Here are some examples of files in which the tags are not properly balanced.
Example 1:

<dog>
</cat>

Example 2:

<dog>
<cat>
</dog>
</cat>

Example 3:

<dog>
<cat>
</cat>

Example 4:

<cat>
</cat>
</dog>

Every start tag must have a corresponding end tag. Every end tag must have a corresponding start tag. Elements must also be properly nested (i.e., an end tag must match the most recent start tag that has not already been closed). When these rules are violated, your parser must throw an XMLException.

Requirement #3: Write Classes that Implement the Document, Element, and Text Interfaces

The Document, Element, and Text interfaces are defined in the files Document.java, Element.java, and Text.java, respectively. You will also need the file named Node.java. You are required to write classes that implement the Document, Element, and Text interfaces. For example, you might name your classes DocumentImpl, ElementImpl, and TextImpl. You should put your implementation classes in the cs235.xml package.

For each method on these interfaces, you should read the comments that accompany the method and ensure that your implementation works according to the comments.

Requirement #4: Implement the Methods on the ParserFactory Class

Implement the factory methods on the ParserFactory class so that they return instances of your implementation classes. This class is found in ParserFactory.java.
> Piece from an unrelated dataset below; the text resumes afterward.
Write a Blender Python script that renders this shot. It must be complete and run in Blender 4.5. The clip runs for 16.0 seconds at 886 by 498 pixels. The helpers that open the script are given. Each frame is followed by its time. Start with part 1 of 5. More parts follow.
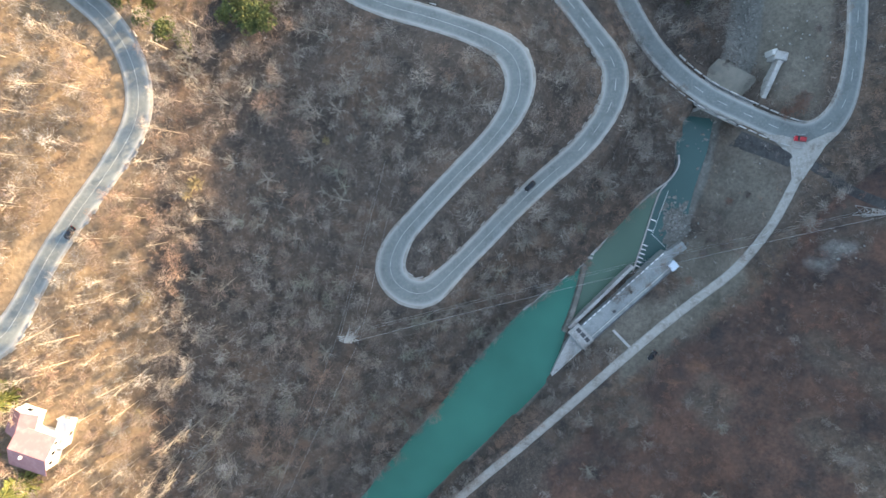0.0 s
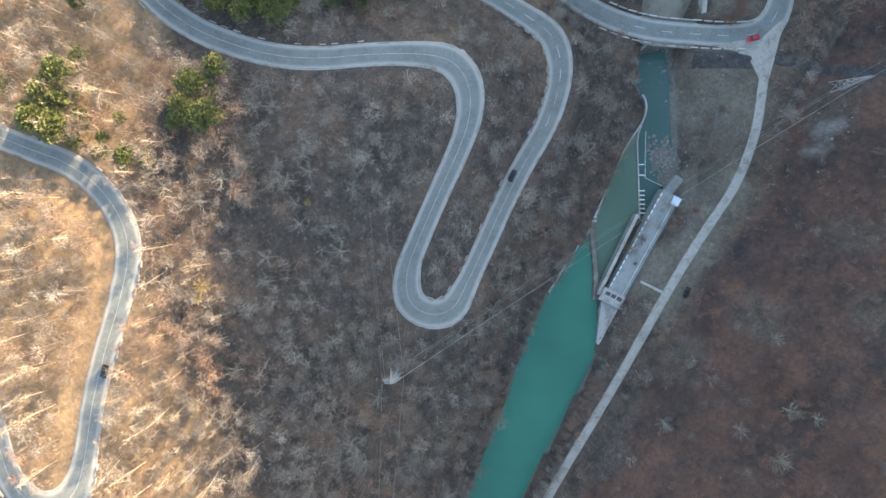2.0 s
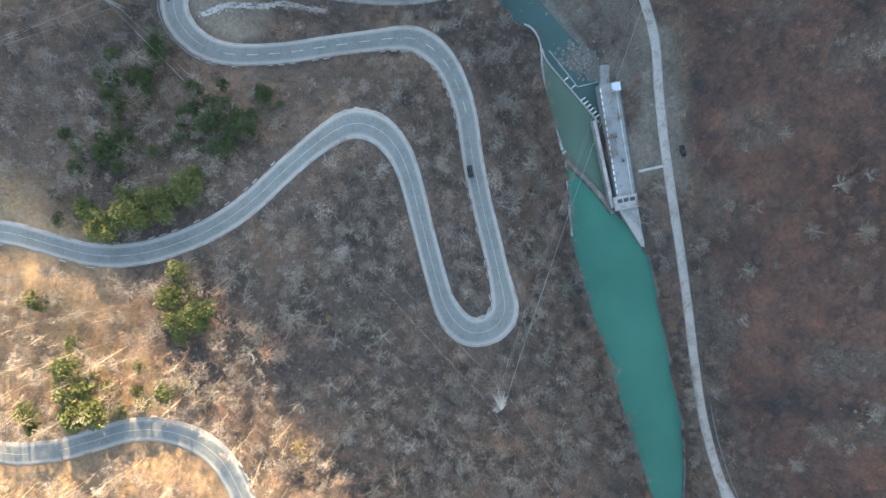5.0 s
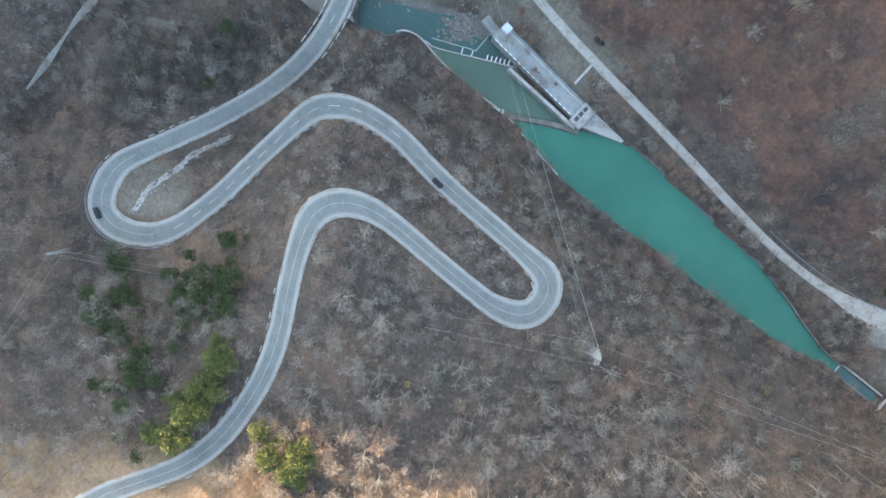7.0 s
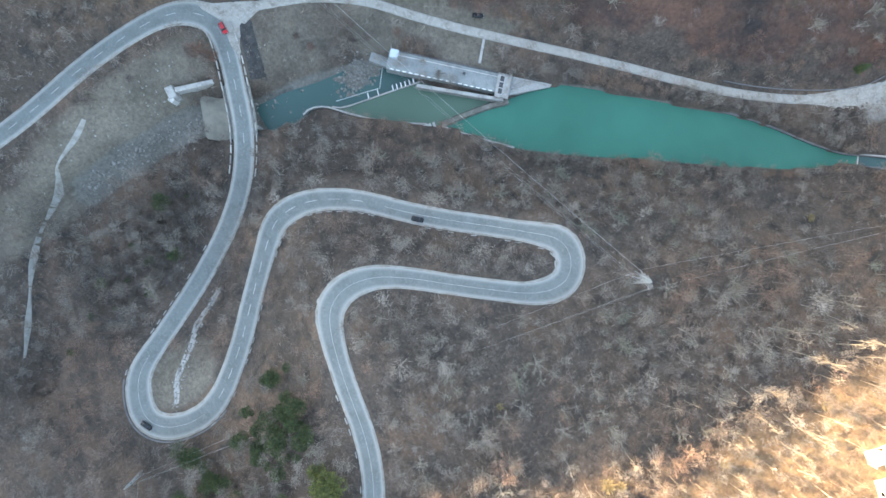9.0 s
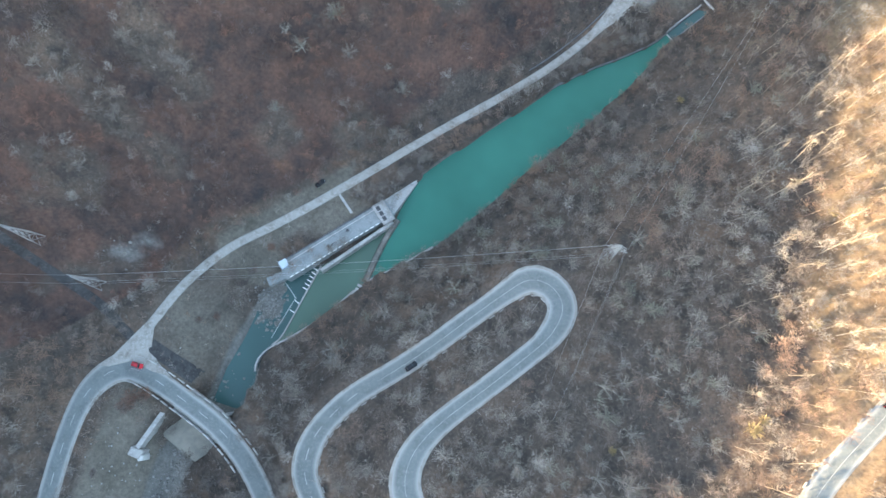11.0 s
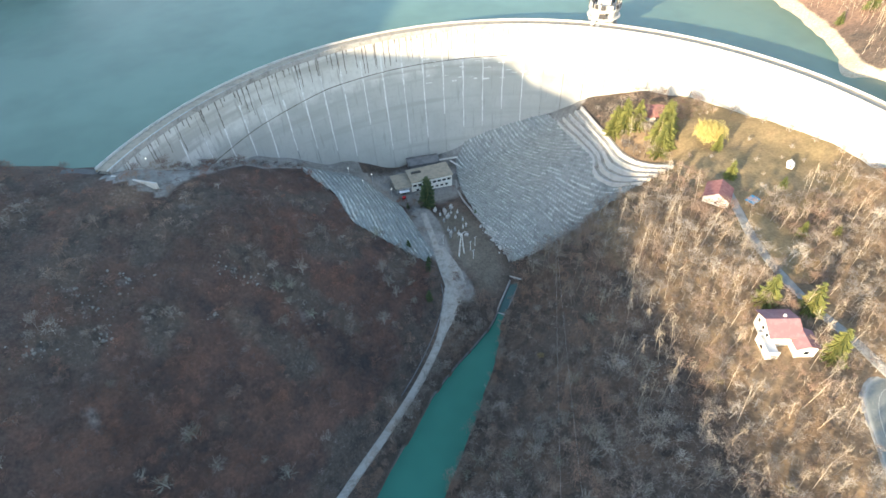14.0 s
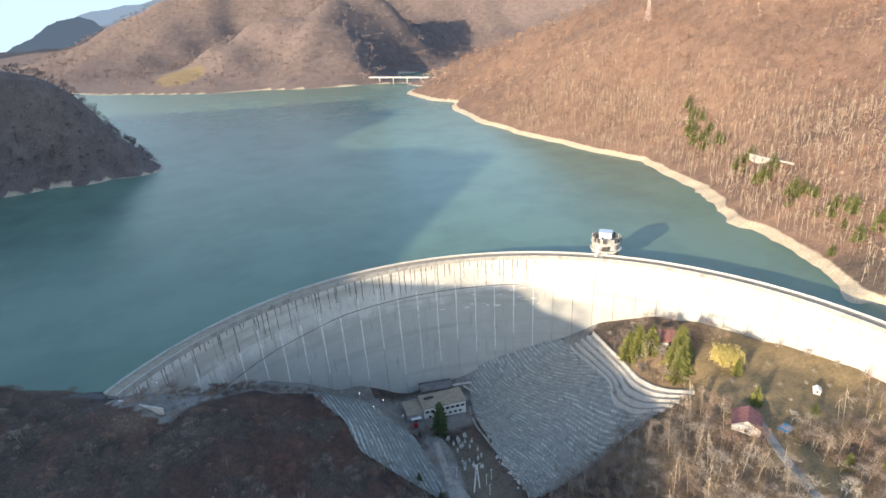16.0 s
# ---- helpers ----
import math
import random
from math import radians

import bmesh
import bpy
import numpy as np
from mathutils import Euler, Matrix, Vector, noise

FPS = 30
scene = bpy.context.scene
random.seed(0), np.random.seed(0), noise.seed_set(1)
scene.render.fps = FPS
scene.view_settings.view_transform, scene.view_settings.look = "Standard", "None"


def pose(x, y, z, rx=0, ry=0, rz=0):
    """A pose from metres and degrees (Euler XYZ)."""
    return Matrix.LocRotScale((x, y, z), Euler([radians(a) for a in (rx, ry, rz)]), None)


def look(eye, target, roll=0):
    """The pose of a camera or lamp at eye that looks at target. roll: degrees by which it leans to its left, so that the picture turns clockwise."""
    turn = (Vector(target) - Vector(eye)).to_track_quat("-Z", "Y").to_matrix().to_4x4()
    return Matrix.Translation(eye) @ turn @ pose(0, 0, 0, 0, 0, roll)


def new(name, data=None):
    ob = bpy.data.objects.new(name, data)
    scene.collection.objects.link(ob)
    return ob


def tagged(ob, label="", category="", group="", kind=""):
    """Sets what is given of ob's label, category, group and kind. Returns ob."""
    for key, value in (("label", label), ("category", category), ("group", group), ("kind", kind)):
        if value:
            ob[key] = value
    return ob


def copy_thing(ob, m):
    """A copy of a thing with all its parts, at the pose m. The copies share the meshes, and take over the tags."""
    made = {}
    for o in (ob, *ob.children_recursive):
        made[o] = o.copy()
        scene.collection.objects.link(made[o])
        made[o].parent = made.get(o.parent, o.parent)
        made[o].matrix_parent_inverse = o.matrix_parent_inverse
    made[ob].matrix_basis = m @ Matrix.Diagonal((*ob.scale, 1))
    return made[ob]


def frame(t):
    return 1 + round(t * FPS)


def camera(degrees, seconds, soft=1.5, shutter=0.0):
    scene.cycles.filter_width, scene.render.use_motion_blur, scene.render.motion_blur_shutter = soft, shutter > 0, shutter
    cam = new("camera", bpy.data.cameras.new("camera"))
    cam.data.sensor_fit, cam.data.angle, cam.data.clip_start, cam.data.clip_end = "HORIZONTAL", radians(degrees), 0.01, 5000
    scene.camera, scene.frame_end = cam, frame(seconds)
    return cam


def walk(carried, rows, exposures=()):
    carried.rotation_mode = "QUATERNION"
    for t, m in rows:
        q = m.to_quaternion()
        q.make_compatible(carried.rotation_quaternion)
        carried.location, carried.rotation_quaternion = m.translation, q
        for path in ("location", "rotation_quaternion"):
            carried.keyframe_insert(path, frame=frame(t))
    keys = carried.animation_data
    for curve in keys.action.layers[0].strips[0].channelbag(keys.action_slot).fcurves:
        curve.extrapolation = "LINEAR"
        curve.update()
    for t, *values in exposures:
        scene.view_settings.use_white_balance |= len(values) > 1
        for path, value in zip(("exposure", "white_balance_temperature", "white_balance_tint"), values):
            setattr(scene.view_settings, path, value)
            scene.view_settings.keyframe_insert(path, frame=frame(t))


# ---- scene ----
# ---- camera and its walk ----
cam = camera(75.66, 16.0, soft=1.55)
PATH = [
    (0.0, pose(20.32, 4.70, 220.96, -5.613, 2.108, 176.378)),
    (0.5, pose(19.34, 3.96, 221.51, -5.605, 2.087, 171.457)),
    (1.0, pose(18.29, 3.24, 222.06, -5.659, 2.069, 166.851)),
    (1.5, pose(17.06, 2.62, 222.45, -5.703, 2.066, 162.016)),
    (2.0, pose(15.63, 2.10, 222.65, -5.730, 1.942, 156.687)),
    (2.5, pose(14.05, 1.67, 222.74, -5.814, 1.871, 151.311)),
    (3.0, pose(12.40, 1.28, 222.79, -5.896, 1.734, 145.671)),
    (3.5, pose(10.72, 0.92, 222.86, -6.005, 1.596, 139.877)),
    (4.0, pose(8.92, 0.55, 223.14, -6.142, 1.411, 133.583)),
    (4.5, pose(6.97, 0.20, 223.70, -6.311, 1.129, 126.398)),
    (5.0, pose(5.06, -0.07, 224.34, -6.447, 0.741, 118.491)),
    (5.5, pose(3.36, -0.22, 224.86, -6.486, 0.254, 110.027)),
    (6.0, pose(2.04, -0.22, 225.06, -6.364, -0.305, 101.173)),
    (6.5, pose(0.98, -0.12, 225.03, -6.143, -0.919, 92.179)),
    (7.0, pose(0.00, 0.00, 225.00, -5.858, -1.561, 83.224)),
    (7.5, pose(-0.83, 0.15, 224.98, -5.456, -2.087, 75.231)),
    (8.0, pose(-1.51, 0.30, 224.98, -5.030, -2.465, 68.279)),
    (8.5, pose(-2.02, 0.45, 224.97, -3.844, -2.897, 60.054)),
    (9.0, pose(-1.91, 0.66, 224.91, -2.373, -3.226, 50.898)),
    (9.5, pose(-0.89, 0.93, 224.73, -0.218, -3.468, 40.322)),
    (10.0, pose(0.53, 1.18, 224.41, 2.860, -3.470, 28.971)),
    (10.5, pose(1.87, 1.36, 223.93, 7.051, -3.009, 17.504)),
    (11.0, pose(2.63, 1.38, 223.29, 12.491, -1.851, 6.594)),
    (11.5, pose(2.93, 1.31, 222.56, 18.269, -1.210, -4.091)),
    (12.0, pose(3.19, 1.25, 221.82, 23.897, -0.451, -13.630)),
    (12.5, pose(3.38, 1.19, 221.25, 29.301, 0.299, -20.850)),
    (13.0, pose(3.49, 1.10, 220.85, 34.477, 0.701, -22.369)),
    (13.5, pose(3.52, 0.96, 220.54, 39.950, 1.080, -22.234)),
    (14.0, pose(3.55, 0.86, 220.16, 45.836, 1.372, -21.923)),
    (14.5, pose(3.57, 0.86, 219.78, 51.663, 1.584, -21.637)),
    (15.0, pose(3.59, 0.94, 219.46, 57.465, 1.778, -21.322)),
    (15.5, pose(3.65, 1.12, 219.23, 63.073, 1.917, -21.053)),
    (16.0, pose(3.74, 1.38, 219.04, 68.262, 2.062, -20.810)),
]
walk(cam, PATH, exposures=[(0.0, 2.70, 7350, 11), (3.5, 2.69, 7330, 10), (6.0, 3.05, 7550, 11), (8.5, 3.27, 7750, 11), (11.0, 3.12, 7200, 9), (12.5, 2.84, 6850, 7), (13.5, 2.46, 6600, 5), (14.5, 1.98, 6650, 6), (15.5, 1.66, 6500, 8), (16.0, 1.44, 6350, 9)])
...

Requirement #5: Test Your Code Using the TestDriver Program

The files TestDriver.java and TestNode.java contain a test program that you can use to automatically test your code and ensure that it works properly. The program does not require any command-line arguments, but it does depend on several files whose names end in .xml and .ser which can be downloaded from the project web page. These files must be in the same directory from which you run the TestDriver program.
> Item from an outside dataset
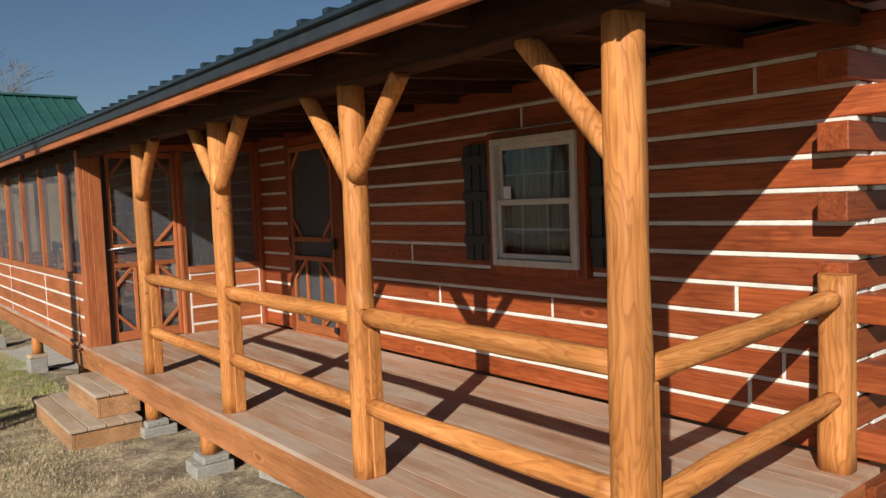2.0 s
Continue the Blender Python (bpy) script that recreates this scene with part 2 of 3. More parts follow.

Note: All specifications on this page are required for pass off. The provided TestDriver does not test the Document class, nor does it test the Node class adequately, but these classes will be tested thoroughly during pass-off. You will need to do your own testing in these situations.
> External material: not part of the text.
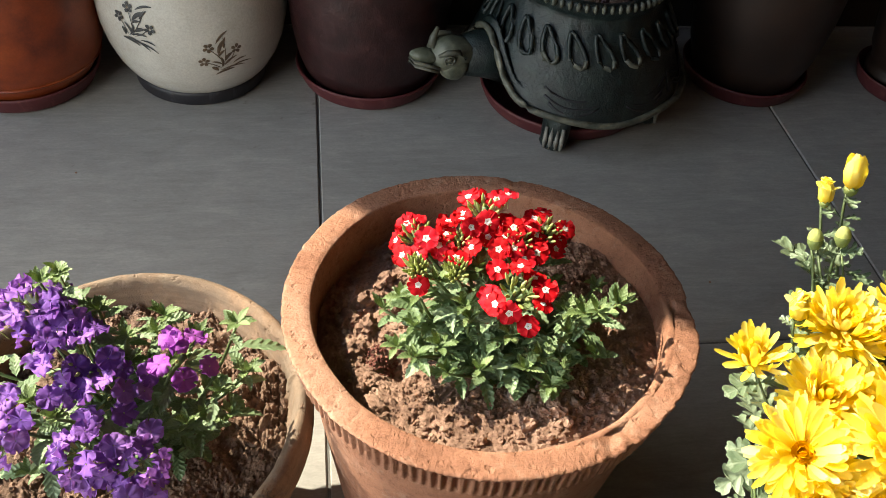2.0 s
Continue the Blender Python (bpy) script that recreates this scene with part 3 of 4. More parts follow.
ORANGE_P = [(0.0, 0.0), (0.070, 0.0), (0.082, 0.010), (0.0935, 0.028), (0.1015, 0.05), (0.1070, 0.08), (0.1095, 0.115), (0.1085, 0.15), (0.104, 0.19), (0.0985, 0.215), (0.0985, 0.235), (0.088, 0.236), (0.086, 0.20), (0.0, 0.20)]
orange = planter("planter", (O_AT[0], O_AT[1], 0.008), ORANGE_P, M_ORANGE, "burnt-orange glazed round planter with a moulded grey panel", 0.093, M_SAUCER, (0.085, 0.222))
for z in (0.034, 0.190, 0.198, 0.212):
    r = radius_at(ORANGE_P, z)
    turned("ring", [(r + 0.0022 * math.cos(t), z + 0.0022 * math.sin(t)) for t in [i * math.pi / 3 for i in range(7)]], M_ORANGE, orange, 96, None, "raised orange ring")
PANEL = radians(-104)
panel_bits = [stroke(ORANGE_P, PANEL, [(u * 0.001, 0.135) for u in range(-42, 41, 6)], [0.040, 0.046] + [0.048] * 10 + [0.046, 0.040], 0.002)]
panel = piece("panel", mesh_of("panel", *joined(panel_bits), M_DARKSAUCER), orange, None, "dark recessed moulded panel")
for k, z in enumerate((0.107, 0.134, 0.161)):
    bar = [on_wall(ORANGE_P, PANEL, u * 0.001, z + 0.0025 * math.sin(u * 0.09 + k), 0.0045) for u in range(-36, 27, 4)]
    curl = [on_wall(ORANGE_P, PANEL, 0.026 + (0.0095 - 0.0008 * i) * math.cos(i * 0.7 - 2), z + (0.0095 - 0.0008 * i) * math.sin(i * 0.7 - 2), 0.006) for i in range(11)]
    piece("scroll", mesh_of("scroll", *joined([tube(bar, [0.0065 - 0.0016 * math.sin(i / 15 * 3.14) for i in range(len(bar))], 8), tube(curl, 0.0032, 7), moved(blob(0.004, k, 0.1, 2), Matrix.Translation(on_wall(ORANGE_P, PANEL, 0.026, z, 0.006)))]), M_PEWTER), panel, None, "pale grey scroll bar")
WHITE_P = [(0.0, 0.018), (0.079, 0.018), (0.090, 0.030), (0.1005, 0.048), (0.1085, 0.070), (0.1135, 0.095), (0.1150, 0.120), (0.1135, 0.145), (0.1085, 0.17), (0.100, 0.192), (0.092, 0.205), (0.0915, 0.22), (0.081, 0.221), (0.079, 0.19), (0.0, 0.19)]
white = planter("planter", (W_AT[0], W_AT[1], 0.0), WHITE_P, M_WHITE, "ivory glazed round planter with painted flower sprigs", 0, None, (0.078, 0.205))
turned("base_ring", rounded([(0.0, 0.0), (0.076, 0.0), (0.082, 0.004), (0.0845, 0.020), (0.079, 0.024), (0.0, 0.024)], 0.002, 2), M_DARKSAUCER, white, 96, None, "glossy black base ring")
turned("neck_ring", rounded([(0.086, 0.203), (0.096, 0.206), (0.098, 0.213), (0.092, 0.218), (0.084, 0.217)], 0.002, 2), M_WHITE, white, 96)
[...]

Requirement #6: Pass Off Your Project With a TA

Go through the submission process and meet with a TA for your pass off interview.

Implementation Advice

You are required to implement four interfaces: Parser, Document, Element, and Text. Each of these interfaces should have a corresponding class that implements the interface: ParserImpl, DocumentImpl, ElementImpl, TextImpl. Additionally, it is a good idea to also write a class that implements the Node interface (probably named NodeImpl) that will implement all of the Node methods in one place. You should make DocumentImpl, ElementImpl, and TextImpl subclasses of NodeImpl so that they can inherit all of its method implementations. If you do it this way, your inheritance hierarchy will look like this: You should implement your document trees using a first-child/next-sibling tree representation. The design of the Node interface assumes that this is what you are going to do. Although it is possible to use a representation other than first-child/next-sibling, it would be unwise to do so. Additionally, you will learn more if you use first-child/next-sibling. If you use first-child/next-sibling, your NodeImpl class should look something like this:

class NodeImpl implements Node {

   NodeImpl parent;
   NodeImpl prevSibling;
   NodeImpl nextSibling;
   NodeImpl firstChild;
   NodeImpl lastChild;

   public NodeImpl() {...}
   public int getType() {
      // this should be overridden in DocumentImpl, ElementImpl,
      // and TextImpl to return the appropriate type
      throw new UnsupportedOperationException();
   }

   public Node getParent() {
      return parent;
   }

   public Node getFirstChild() {
      return firstChild;
   }

   public Node getLastChild() {
      return lastChild;
   }

   public Node getNextSibling() {
      return nextSibling;
   }

   public Node getPreviousSibling() {
      return prevSibling;
   }

   public void insertChildBefore(Node newChild, Node child) {...}
   public void appendChild(Node newChild) {...}
   public void removeChild(Node child) {...}
   public void replaceChild(Node newChild, Node oldChild) {...}
}

Tips

  1. One of the trickiest parts of this lab is getting your node manipulation methods to work right. The test/passoff drivers call each of these methods several times on your parse tree in such a way that, if all of these methods are working correctly, the tree should come out identical to how it was before the manipulations. If any of these methods (removeChild(), appendChild(), insertChildBefore(), getLastChild(), getFirstChild(), etc.) does not work perfectly, whole sections of your tree will be obliterated or repeated in the post-manipulations tree.
  2. You'll need your Node classes before you can actually get anywhere with your parser. You can write the parser first, you know the functionality of the nodes based on the interfaces they implement, but you won't be able to compile/run it until you have working Node classes. I recommend writing/testing your Node classes thoroughly before beginning to write the parser.
  3. Make plenty of use of the TestNode class that is provided for download on the Project Description page. It can be a great tool in helping you trace problems in your tree. It has an excellent toString() method that prints out a node and it's children (if you pass it in the node at the root of the tree, it will give a String representation of the whole tree). It also prints out white space characters as their corresponding escape sequences. To create a TestNode, just pass it's constructor any object that is an instance of a class that implements the Node interface. Here's an example of how to use the TestNode class, in this example, doc is an instance of a class that implements the Node and Document interfaces (i.e. it is the root of a document parse tree):

    TestNode myTest = new TestNode(doc);
    System.out.println(myTest.toString());
  4. If you write your Node classes correctly, you should never have to mess with children or sibling pointers in the parser. To add a node to the tree, you should always use one of the methods on the Node classes (like append child).
  5. The basic idea of creating the parse tree is this: Somehow a node is kept track of which is the node that all tokens encountered are being added onto as children. When a start tag token is encountered, a new Element Node is created and that becomes the current node. When an end tag token is encountered, the parent of the current node becomes the current node.
  6. The Tokenizer will throw an IllegalStateException if you try to call a method out of place. For example calling getText() on a StartTag is not needed and impossible. These errors can often occur if you forget to add breaks in your switch statements.